=== GIVEN MATERIAL ===
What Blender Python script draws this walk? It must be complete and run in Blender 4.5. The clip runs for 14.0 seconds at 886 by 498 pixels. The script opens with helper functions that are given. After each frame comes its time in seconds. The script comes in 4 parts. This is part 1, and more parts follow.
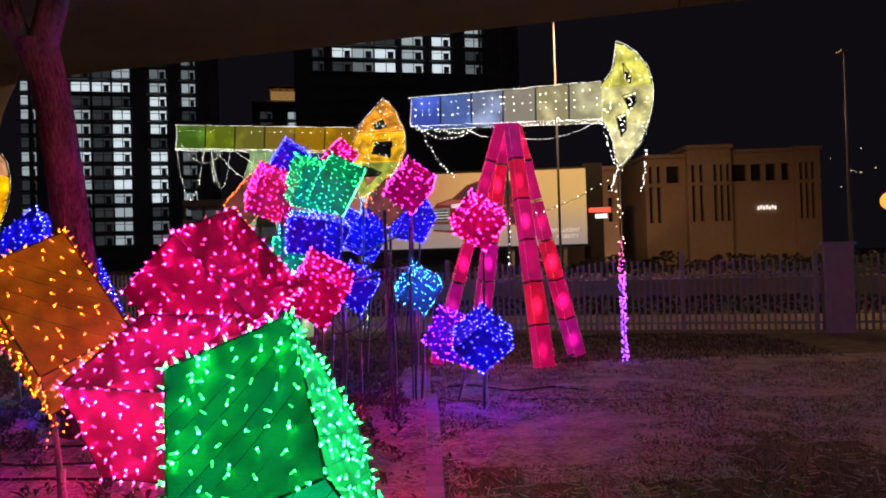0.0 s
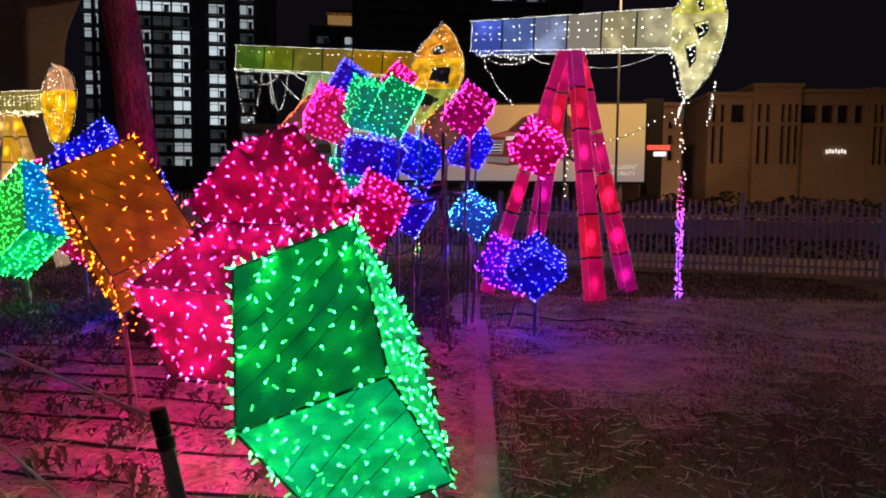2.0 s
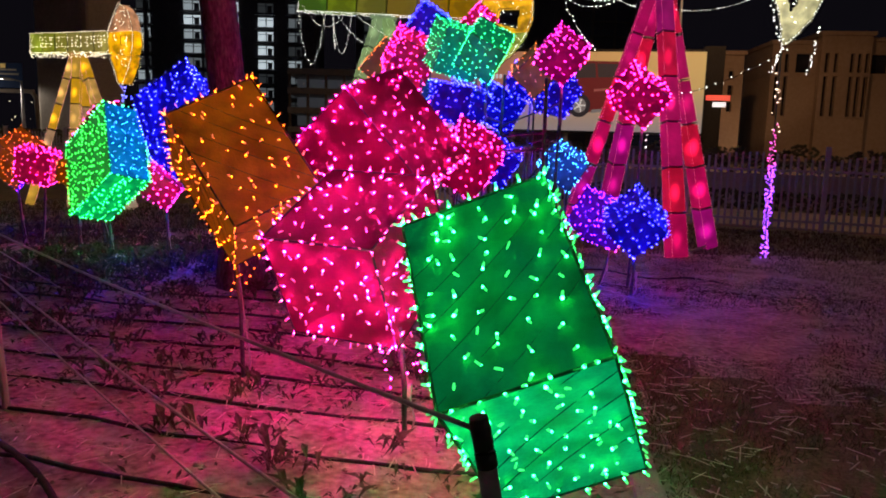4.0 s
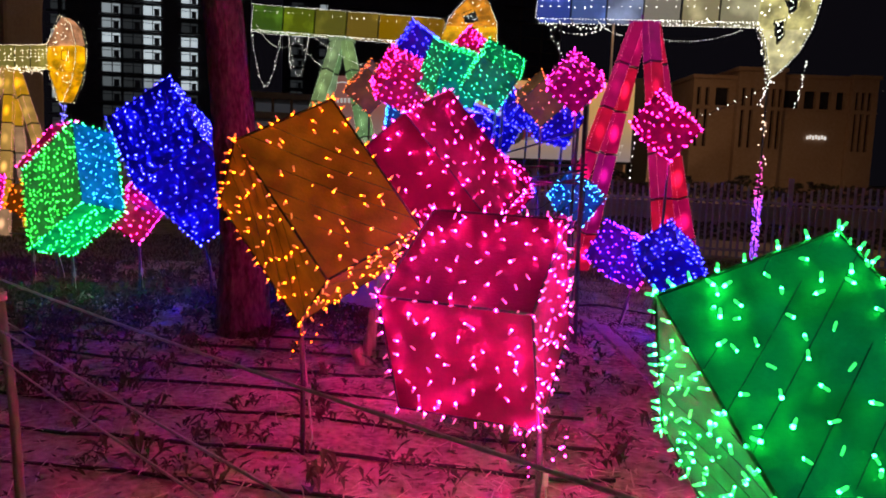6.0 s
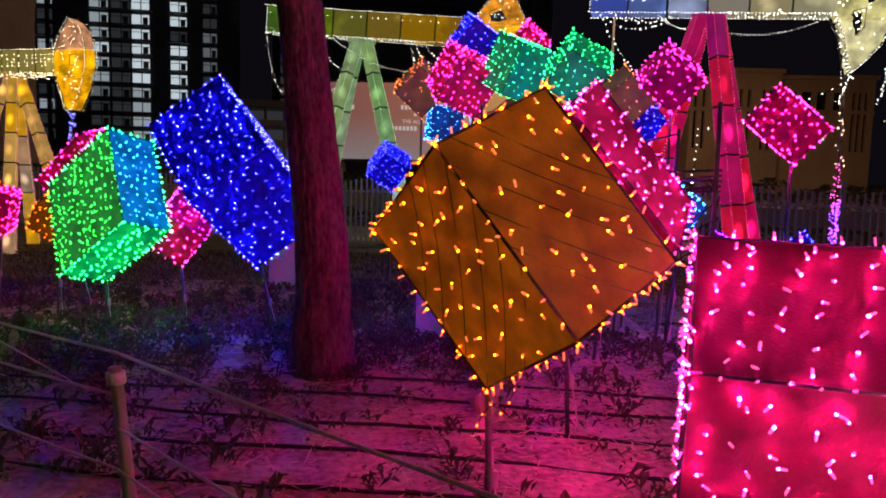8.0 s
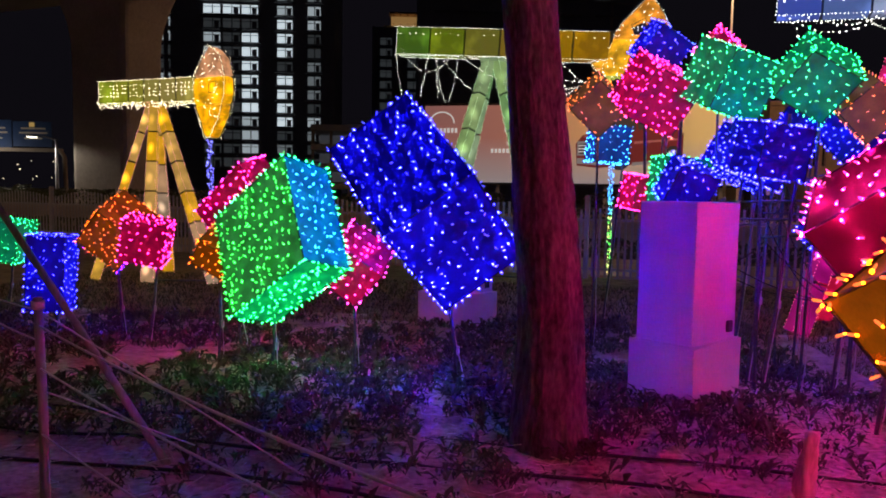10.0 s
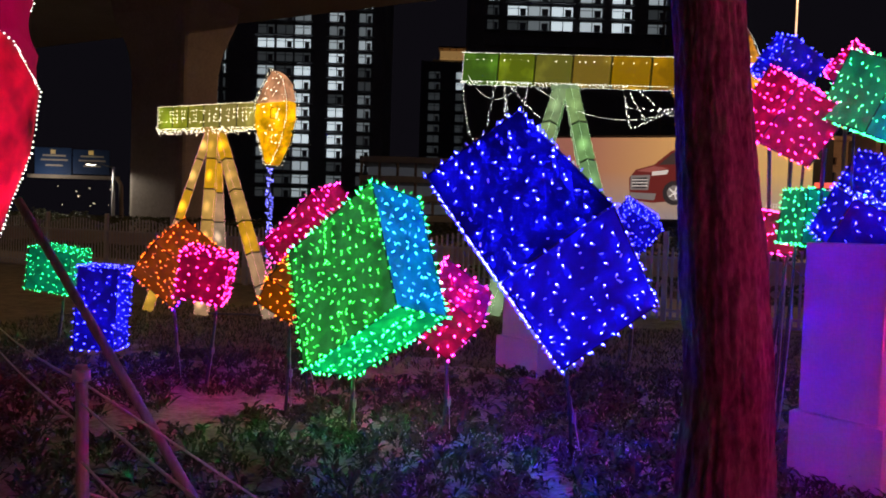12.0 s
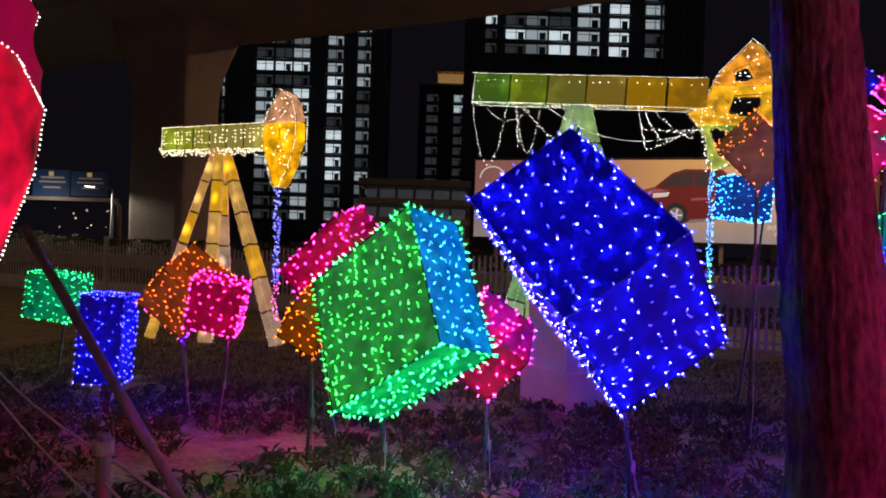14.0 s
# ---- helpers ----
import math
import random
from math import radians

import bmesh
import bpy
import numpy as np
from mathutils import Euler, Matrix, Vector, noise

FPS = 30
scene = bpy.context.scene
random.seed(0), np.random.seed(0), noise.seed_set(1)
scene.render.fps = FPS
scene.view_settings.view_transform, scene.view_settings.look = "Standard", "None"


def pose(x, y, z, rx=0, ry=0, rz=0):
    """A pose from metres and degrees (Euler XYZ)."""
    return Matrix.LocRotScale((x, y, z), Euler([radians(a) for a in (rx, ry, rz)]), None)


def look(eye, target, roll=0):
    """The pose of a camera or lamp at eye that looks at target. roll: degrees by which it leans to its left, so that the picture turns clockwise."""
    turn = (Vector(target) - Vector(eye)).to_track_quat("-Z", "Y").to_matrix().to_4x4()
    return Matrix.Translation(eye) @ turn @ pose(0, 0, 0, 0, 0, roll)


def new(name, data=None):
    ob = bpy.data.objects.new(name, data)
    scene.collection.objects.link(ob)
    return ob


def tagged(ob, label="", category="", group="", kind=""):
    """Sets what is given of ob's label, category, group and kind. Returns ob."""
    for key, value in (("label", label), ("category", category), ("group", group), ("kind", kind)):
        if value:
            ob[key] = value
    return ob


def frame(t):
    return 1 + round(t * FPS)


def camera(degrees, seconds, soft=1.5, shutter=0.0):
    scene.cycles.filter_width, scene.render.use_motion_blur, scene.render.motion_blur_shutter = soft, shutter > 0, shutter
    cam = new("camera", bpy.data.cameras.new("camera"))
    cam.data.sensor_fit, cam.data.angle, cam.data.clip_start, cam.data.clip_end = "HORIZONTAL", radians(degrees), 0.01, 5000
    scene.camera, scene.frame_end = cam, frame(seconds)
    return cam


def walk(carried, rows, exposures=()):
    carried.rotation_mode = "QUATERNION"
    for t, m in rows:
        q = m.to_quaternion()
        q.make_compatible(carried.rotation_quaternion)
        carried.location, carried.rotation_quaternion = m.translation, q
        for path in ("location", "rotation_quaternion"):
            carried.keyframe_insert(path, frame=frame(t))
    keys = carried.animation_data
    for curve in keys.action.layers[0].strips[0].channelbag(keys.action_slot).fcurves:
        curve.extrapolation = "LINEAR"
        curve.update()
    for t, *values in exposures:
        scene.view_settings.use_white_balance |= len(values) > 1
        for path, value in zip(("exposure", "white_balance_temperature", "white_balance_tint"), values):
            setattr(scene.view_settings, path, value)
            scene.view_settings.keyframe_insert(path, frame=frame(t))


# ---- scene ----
cam = camera(62.4, 14.0, 1.8)
PATH = [
    (0, (0.0, -0.049, 1.576), (0.035, 1.95, 1.6), -1.7),
    (0.5, (-0.009, -0.06, 1.575), (0.01, 1.94, 1.59), -1.3),
    (1, (-0.005, -0.059, 1.561), (-0.015, 1.941, 1.54), -0.7),
    (1.5, (-0.032, -0.051, 1.53), (-0.083, 1.947, 1.449), 0.0),
    (2, (-0.053, -0.04, 1.498), (-0.157, 1.951, 1.339), 0.6),
    (2.5, (-0.07, -0.008, 1.491), (-0.223, 1.972, 1.258), 0.9),
    (3, (-0.133, 0.006, 1.5), (-0.327, 1.976, 1.214), 1.3),
    (3.5, (-0.327, 0.082, 1.497), (-0.544, 2.046, 1.189), 1.5),
    (3.7, (-0.431, 0.142, 1.492), (-0.651, 2.106, 1.185), 1.5),
    (5.8, (-1.493, 0.736, 1.508), (-1.531, 2.723, 1.283), 2.3),
    (6, (-1.564, 0.801, 1.507), (-1.577, 2.788, 1.281), 2.3),
    (6.5, (-1.737, 1.012, 1.504), (-1.702, 2.999, 1.283), 2.3),
    (7, (-1.993, 1.214, 1.499), (-1.934, 3.201, 1.279), 2.2),
    (7.5, (-2.296, 1.412, 1.527), (-2.246, 3.4, 1.311), 1.9),
    (8, (-2.478, 1.718, 1.499), (-2.465, 3.707, 1.289), 1.5),
    (8.5, (-2.66, 1.955, 1.499), (-2.7, 3.944, 1.297), 1.0),
    (9, (-2.985, 2.136, 1.528), (-3.081, 4.124, 1.335), 0.8),
    (9.2, (-3.086, 2.231, 1.527), (-3.218, 4.218, 1.341), 0.8),
    (11.3, (-3.866, 3.129, 1.531), (-4.201, 5.098, 1.431), 1.4),
    (11.5, (-3.91, 3.202, 1.523), (-4.256, 5.17, 1.432), 1.5),
    (12, (-4.03, 3.457, 1.532), (-4.393, 5.423, 1.462), 1.8),
    (12.5, (-4.229, 3.633, 1.524), (-4.595, 5.599, 1.474), 2.0),
    (13, (-4.384, 3.73, 1.542), (-4.743, 5.698, 1.506), 2.0),
    (13.5, (-4.396, 3.801, 1.559), (-4.75, 5.769, 1.536), 1.9),
    (14, (-4.395, 3.833, 1.56), (-4.752, 5.801, 1.55), 1.8),
]
walk(cam, [(t, look(eye, target, roll)) for t, eye, target, roll in PATH],
     [(0, 0.18), (1.0, 0.15), (2.0, 0.0), (3.0, -0.12), (6.0, -0.28), (7.0, -0.32), (8.0, -0.2), (9.0, -0.05), (11.5, 0.0), (14.0, 0.0)])

# ---- world and large lights ----
world = bpy.data.worlds.new("night")
scene.world = world
world.use_nodes = True
wb = world.node_tree.nodes["Background"]
wb.inputs[0].default_value = (0.34, 0.29, 0.44, 1)
wb.inputs[1].default_value = 0.0115


def lamp(name, kind, m, energy, colour, size=0.3, spot=None):
    d = bpy.data.lights.new(name, kind)
    d.energy, d.color = energy, colour
    if kind == "AREA":
        d.size = size
    else:
        d.shadow_soft_size = size
    if spot:
        d.spot_size, d.spot_blend = radians(spot), 0.25
    ob = new(name, d)
    ob.matrix_world = m
    return ob


# ---- materials ----
def mat(name):
    m = bpy.data.materials.new(name)
    m.use_nodes = True
    nt = m.node_tree
    return m, nt, nt.nodes["Principled BSDF"]


def node(nt, kind, **values):
    n = nt.nodes.new(kind)
    for k, v in values.items():
        n.inputs[k].default_value = v
    return n


def surface(name, c1, c2, scale=8.0, rough=0.7, metal=0.0, bump=0.3, detail=8.0, stretch=(1, 1, 1), fine=60.0):
    """Two-scale mottled surface with fine relief."""
    m, nt, b = mat(name)
    co = nt.nodes.new("ShaderNodeTexCoord")
    mp = nt.nodes.new("ShaderNodeMapping")
    mp.inputs["Scale"].default_value = stretch
    nt.links.new(co.outputs["Object"], mp.inputs[0])
    n1 = node(nt, "ShaderNodeTexNoise", Scale=scale, Detail=detail)
    n2 = node(nt, "ShaderNodeTexNoise", Scale=fine, Detail=4.0)
    for n in (n1, n2):
        nt.links.new(mp.outputs[0], n.inputs["Vector"])
    mix = nt.nodes.new("ShaderNodeMath")
    mix.operation = "ADD"
    half = nt.nodes.new("ShaderNodeMath")
    half.operation = "MULTIPLY"
    half.inputs[1].default_value = 0.5
    nt.links.new(n1.outputs[0], mix.inputs[0])
    nt.links.new(n2.outputs[0], mix.inputs[1])
    nt.links.new(mix.outputs[0], half.inputs[0])
    ramp = nt.nodes.new("ShaderNodeValToRGB")
    ramp.color_ramp.elements[0].position, ramp.color_ramp.elements[1].position = 0.36, 0.64
    ramp.color_ramp.elements[0].color, ramp.color_ramp.elements[1].color = (*c1, 1), (*c2, 1)
    nt.links.new(half.outputs[0], ramp.inputs[0])
    nt.links.new(ramp.outputs[0], b.inputs["Base Color"])
    b.inputs["Roughness"].default_value, b.inputs["Metallic"].default_value = rough, metal
    bp = nt.nodes.new("ShaderNodeBump")
    bp.inputs["Strength"].default_value, bp.inputs["Distance"].default_value = bump, 0.02
    nt.links.new(half.outputs[0], bp.inputs["Height"])
    nt.links.new(bp.outputs[0], b.inputs["Normal"])
    return m


CLOTH = {}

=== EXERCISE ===
Return only the lines from the start of the data through the line that contains "turn = (Vector(target)", please, copying them exactly and omitting all pictures.

=== FINISHED TASK ===
What Blender Python script draws this walk? It must be complete and run in Blender 4.5. The clip runs for 14.0 seconds at 886 by 498 pixels. The script opens with helper functions that are given. After each frame comes its time in seconds. The script comes in 4 parts. This is part 1, and more parts follow.
0.0 s
2.0 s
4.0 s
6.0 s
8.0 s
10.0 s
12.0 s
14.0 s
# ---- helpers ----
import math
import random
from math import radians

import bmesh
import bpy
import numpy as np
from mathutils import Euler, Matrix, Vector, noise

FPS = 30
scene = bpy.context.scene
random.seed(0), np.random.seed(0), noise.seed_set(1)
scene.render.fps = FPS
scene.view_settings.view_transform, scene.view_settings.look = "Standard", "None"


def pose(x, y, z, rx=0, ry=0, rz=0):
    """A pose from metres and degrees (Euler XYZ)."""
    return Matrix.LocRotScale((x, y, z), Euler([radians(a) for a in (rx, ry, rz)]), None)


def look(eye, target, roll=0):
    """The pose of a camera or lamp at eye that looks at target. roll: degrees by which it leans to its left, so that the picture turns clockwise."""
    turn = (Vector(target) - Vector(eye)).to_track_quat("-Z", "Y").to_matrix().to_4x4()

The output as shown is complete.